The tone deafness of the #shoutyourabortion campaign is further revealed in activists’ treatment of women who had abortions but regret their decision. When the Planned Parenthood and NARAL sponsored Women’s March brought protestors to DC, organizers told pro-life women to stay home. It did not matter how many of these women had abortions; if their abortion experiences were not positive, they could not “shout” their abortions in the march.
This elimination of counter viewpoints persisted despite the available evidence that many post-abortive women regret their abortion decisions. The American Medical Association’s Archives of General Psychiatry published a study on the psychological effects of abortion. Researchers found that a full 28% of women experience regret, depression, and other emotional and psychological reactions within two years of their abortion. With approximately one million abortions a year, there are more than two hundred and eighty thousand additional women who regret their abortions every year.

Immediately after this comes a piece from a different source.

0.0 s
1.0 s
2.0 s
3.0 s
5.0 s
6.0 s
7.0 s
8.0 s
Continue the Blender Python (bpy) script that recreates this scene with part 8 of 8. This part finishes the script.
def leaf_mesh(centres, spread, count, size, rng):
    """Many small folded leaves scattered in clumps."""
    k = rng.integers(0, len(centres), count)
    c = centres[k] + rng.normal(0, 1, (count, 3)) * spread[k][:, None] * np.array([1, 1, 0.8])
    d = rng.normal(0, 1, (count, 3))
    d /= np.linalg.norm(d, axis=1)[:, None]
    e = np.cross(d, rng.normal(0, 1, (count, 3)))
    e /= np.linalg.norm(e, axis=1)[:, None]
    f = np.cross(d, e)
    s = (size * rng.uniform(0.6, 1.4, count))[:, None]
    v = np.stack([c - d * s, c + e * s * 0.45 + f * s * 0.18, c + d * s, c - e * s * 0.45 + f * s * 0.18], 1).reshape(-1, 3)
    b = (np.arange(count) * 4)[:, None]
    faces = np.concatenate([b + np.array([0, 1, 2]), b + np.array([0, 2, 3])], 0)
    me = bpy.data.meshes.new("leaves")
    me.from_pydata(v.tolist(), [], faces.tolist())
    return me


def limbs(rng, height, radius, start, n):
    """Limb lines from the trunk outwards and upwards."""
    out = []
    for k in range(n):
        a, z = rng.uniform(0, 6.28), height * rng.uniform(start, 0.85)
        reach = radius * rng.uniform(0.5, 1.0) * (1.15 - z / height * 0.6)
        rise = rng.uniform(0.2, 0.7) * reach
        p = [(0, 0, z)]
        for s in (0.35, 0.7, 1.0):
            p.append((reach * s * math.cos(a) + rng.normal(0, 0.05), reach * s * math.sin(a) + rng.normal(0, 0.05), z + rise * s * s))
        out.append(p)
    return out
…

Pro-choice activists should not criticize these women for refusing to celebrate their abortion experiences. After all, even the nation’s largest abortion provider does not shout its abortions.

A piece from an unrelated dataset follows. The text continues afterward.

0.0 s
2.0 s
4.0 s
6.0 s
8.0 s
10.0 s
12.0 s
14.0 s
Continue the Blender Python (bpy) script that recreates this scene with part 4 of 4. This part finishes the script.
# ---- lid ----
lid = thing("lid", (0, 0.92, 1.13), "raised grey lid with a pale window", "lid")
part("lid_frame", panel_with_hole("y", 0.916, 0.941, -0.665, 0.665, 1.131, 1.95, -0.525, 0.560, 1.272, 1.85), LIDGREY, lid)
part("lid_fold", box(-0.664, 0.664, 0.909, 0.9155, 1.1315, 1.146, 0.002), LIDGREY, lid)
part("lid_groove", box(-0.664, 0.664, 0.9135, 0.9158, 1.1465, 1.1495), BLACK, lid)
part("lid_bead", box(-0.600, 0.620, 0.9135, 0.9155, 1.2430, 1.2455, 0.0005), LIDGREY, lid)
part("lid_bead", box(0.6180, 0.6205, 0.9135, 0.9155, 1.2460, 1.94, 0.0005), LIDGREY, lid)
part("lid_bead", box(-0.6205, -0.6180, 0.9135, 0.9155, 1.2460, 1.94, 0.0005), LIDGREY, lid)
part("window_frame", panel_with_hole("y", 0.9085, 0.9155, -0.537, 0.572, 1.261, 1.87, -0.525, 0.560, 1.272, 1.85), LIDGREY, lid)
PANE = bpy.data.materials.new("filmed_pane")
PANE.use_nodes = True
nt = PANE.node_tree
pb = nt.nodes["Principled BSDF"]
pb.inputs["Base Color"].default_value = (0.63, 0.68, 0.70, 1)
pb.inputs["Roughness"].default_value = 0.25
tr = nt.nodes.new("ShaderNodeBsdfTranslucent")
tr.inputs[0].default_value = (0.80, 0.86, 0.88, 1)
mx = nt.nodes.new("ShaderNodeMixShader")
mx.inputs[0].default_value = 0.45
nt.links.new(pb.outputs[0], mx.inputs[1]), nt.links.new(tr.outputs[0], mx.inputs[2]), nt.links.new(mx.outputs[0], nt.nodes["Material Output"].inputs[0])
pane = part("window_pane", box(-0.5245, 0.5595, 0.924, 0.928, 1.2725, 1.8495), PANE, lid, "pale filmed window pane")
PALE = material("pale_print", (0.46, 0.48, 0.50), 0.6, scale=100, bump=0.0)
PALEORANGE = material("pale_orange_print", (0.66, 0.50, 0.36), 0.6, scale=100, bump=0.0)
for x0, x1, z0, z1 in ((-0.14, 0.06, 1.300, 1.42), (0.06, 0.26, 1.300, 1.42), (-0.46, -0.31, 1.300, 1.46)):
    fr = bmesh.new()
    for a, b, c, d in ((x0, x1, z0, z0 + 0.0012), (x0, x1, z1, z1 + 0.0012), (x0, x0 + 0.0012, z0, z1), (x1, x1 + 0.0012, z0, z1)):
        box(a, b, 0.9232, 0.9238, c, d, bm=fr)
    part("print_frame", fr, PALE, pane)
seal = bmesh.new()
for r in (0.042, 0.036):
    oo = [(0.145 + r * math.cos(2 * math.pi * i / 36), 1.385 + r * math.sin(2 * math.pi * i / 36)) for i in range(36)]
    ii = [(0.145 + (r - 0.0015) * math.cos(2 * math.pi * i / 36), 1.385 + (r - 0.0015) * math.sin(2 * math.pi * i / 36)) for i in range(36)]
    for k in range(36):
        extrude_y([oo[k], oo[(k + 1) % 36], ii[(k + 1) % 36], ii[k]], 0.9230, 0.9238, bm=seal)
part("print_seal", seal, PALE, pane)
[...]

Though Planned Parenthood now accounts for more than 30% of the abortion procedures in the United States, its spokespeople continue to downplay the number of abortions they provide. Rather than pointing out that they perform 160 abortions for every adoption referral, Cecile Richards and her fellow advocates say abortion is only “3% of Planned Parenthood’s services.” Listening to a Planned Parenthood staffer on television could lead one to believe that the abortion giant is the neighborhood cancer screener and prenatal care specialist, not the nation’s largest abortion provider.
Why is Planned Parenthood unwilling to “shout” its abortion success? Back in the year 2000, Planned Parenthood clinics only accounted for 15% of the abortion industry. Now they have grown to more than 30%. Yet they seem to be afraid to embrace the procedure that brings in the most revenue (aside from federal government money): abortion.

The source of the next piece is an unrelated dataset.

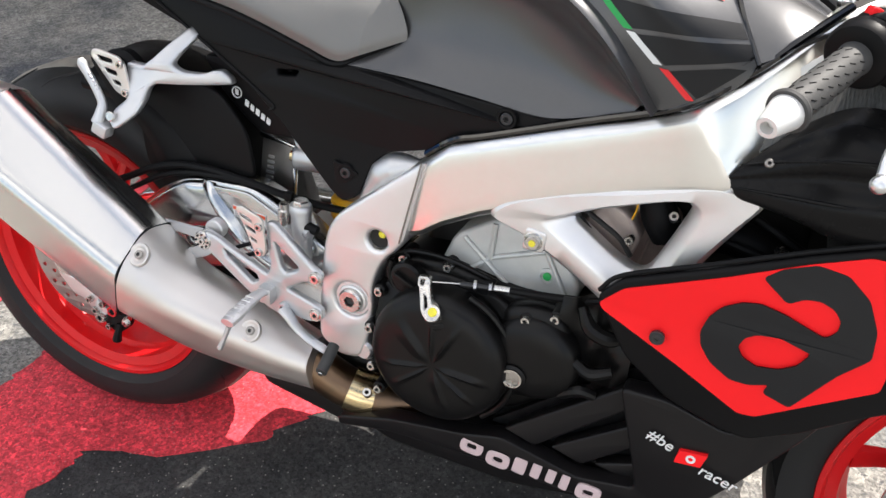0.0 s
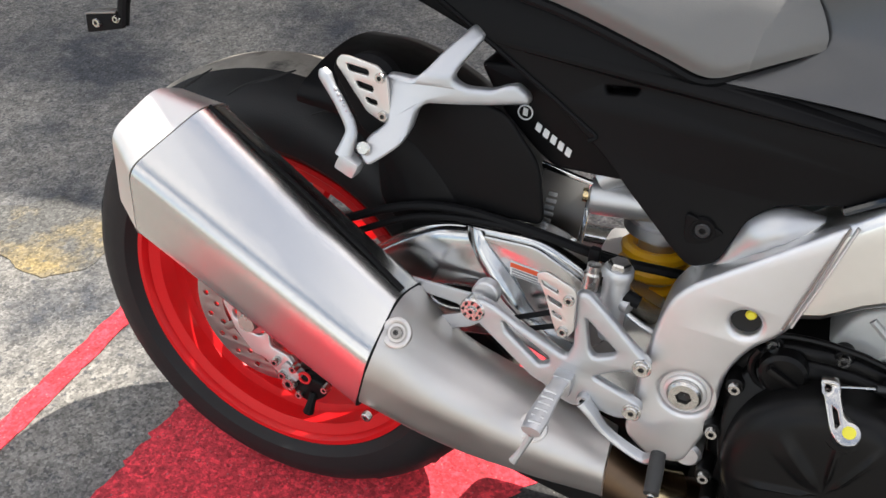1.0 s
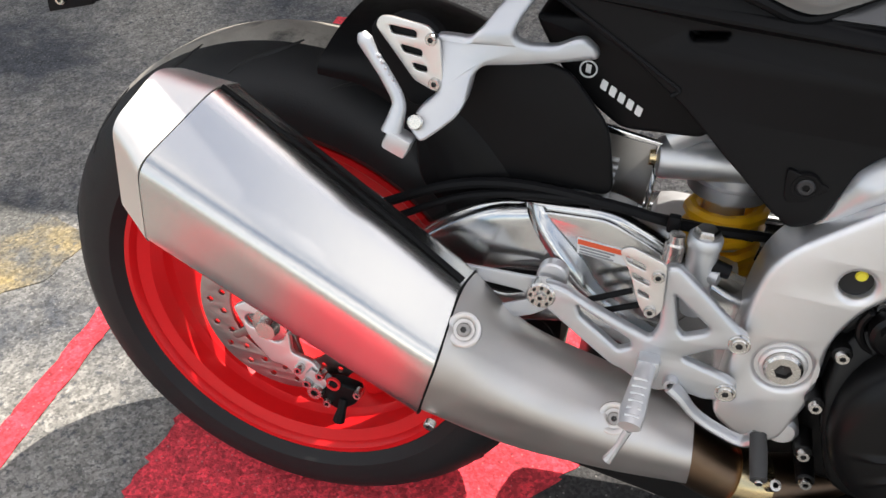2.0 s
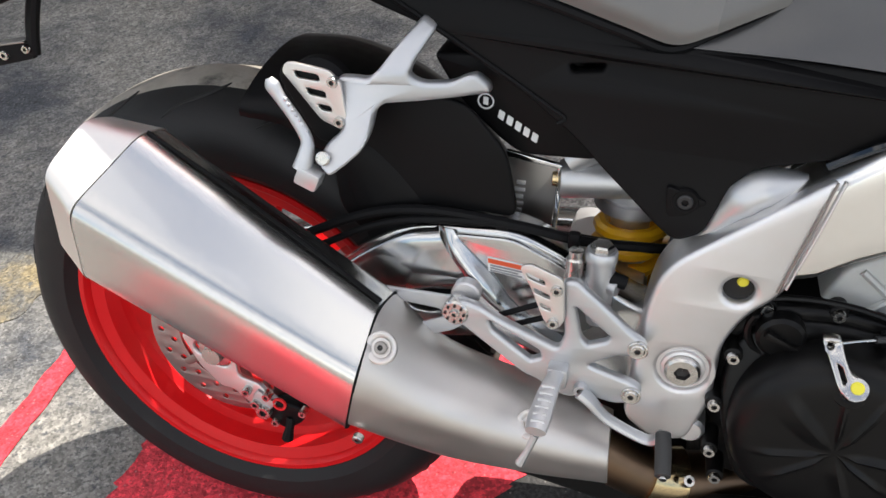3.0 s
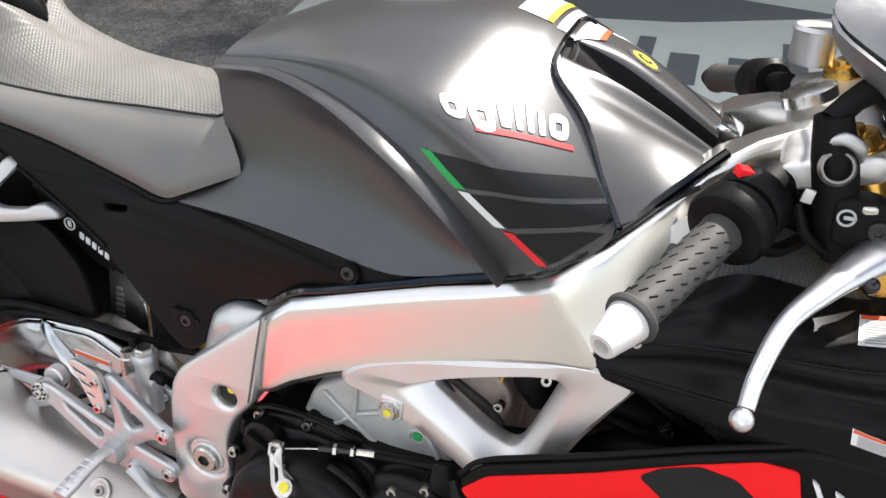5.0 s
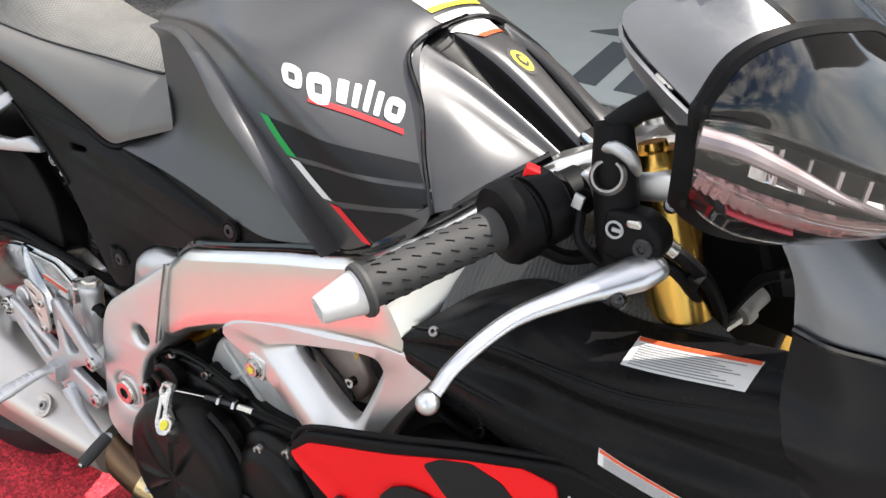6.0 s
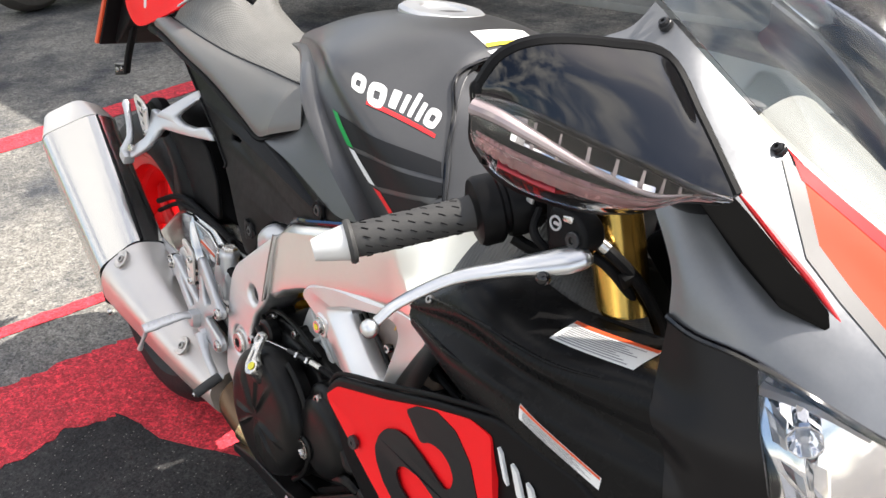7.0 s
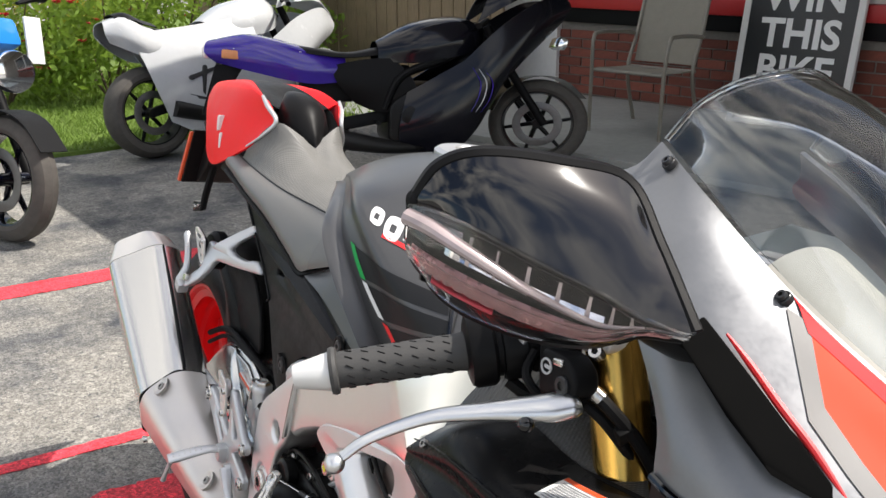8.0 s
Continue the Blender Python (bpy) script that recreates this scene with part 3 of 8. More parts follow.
part("arm_face", patch([[(0.160, -0.117, 0.484), (0.203, -0.117, 0.520), (0.245, -0.117, 0.546), (0.279, -0.118, 0.555)], [(0.170, -0.127, 0.482), (0.210, -0.128, 0.514), (0.250, -0.129, 0.539), (0.284, -0.129, 0.547)], [(0.200, -0.130, 0.474), (0.235, -0.131, 0.498), (0.268, -0.132, 0.515), (0.298, -0.131, 0.524)], [(0.228, -0.130, 0.466), (0.258, -0.130, 0.482), (0.290, -0.131, 0.496), (0.318, -0.132, 0.500)], [(0.238, -0.122, 0.462), (0.266, -0.122, 0.474), (0.298, -0.122, 0.480), (0.330, -0.124, 0.482)]], 5, 5, 0.003), BUFFED, swing)
part("arm_face", slab([(0.292, 0.552), (0.36, 0.556), (0.412, 0.533), (0.47, 0.492), (0.44, 0.450), (0.365, 0.450)], -0.126, -0.118, r=0.012, bevel=0.002), BUFFED, swing)
part("left_arm", slab([(-0.04, 0.315), (-0.045, 0.365), (0.20, 0.45), (0.56, 0.48), (0.57, 0.43), (0.30, 0.40), (0.05, 0.310)], 0.085, 0.130, r=0.02, bevel=0.008), BUFFED, swing)
part("cross_tube", block((0.10, 0.20, 0.10), (0.45, 0, 0.44), 0.02), CAST, swing)
axle_nut = part("axle_nut", lathe([(0.022, 0), (0.022, 0.008), (0.014, 0.009), (0.012, 0.02), (0.006, 0.02)], (0.0, -0.128, 0.336), n=24), BOLT, swing)
lab = part("warning_label", slab([(0.334, 0.5315), (0.390, 0.5275), (0.390, 0.511), (0.336, 0.515)], -0.1278, -0.1255, r=0.001, bevel=0.0003), WHITE, swing, "white warning label with an orange heading")
part("label_heading", slab([(0.335, 0.5310), (0.3895, 0.5270), (0.3895, 0.522), (0.3355, 0.526)], -0.1288, -0.1276, r=0, bevel=0), ORANGE, lab)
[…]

If even Planned Parenthood is uncomfortable shouting its abortion work, then pro-choice activists should not be surprised that women are as well.
As pro abundant life people, we recognize that abortion is a gut-wrenching and emotionally tumultuous decision. For more than forty years, women and men considering abortion have found compassion, hope, and help at Care Net’s 1,100 affiliated pregnancy centers, empowering them to make fully informed decisions. Our centers don’t treat abortion like having a tooth pulled, because it is not. Our staff and volunteers do not trivialize a woman’s feelings about her abortion experience with profanity laden pins or silly hashtag campaigns that tell women “abortion is easy and no one regrets it.” These responses to abortion silence the 200,000 women a year who regret abortion, by telling them that something was wrong with them, not abortion.
Instead, we recognize abortion for what it is: a difficult decision for many women that can result in deep regret and requires a compassionate response. It’s time the #shoutyourabortion campaign does the same.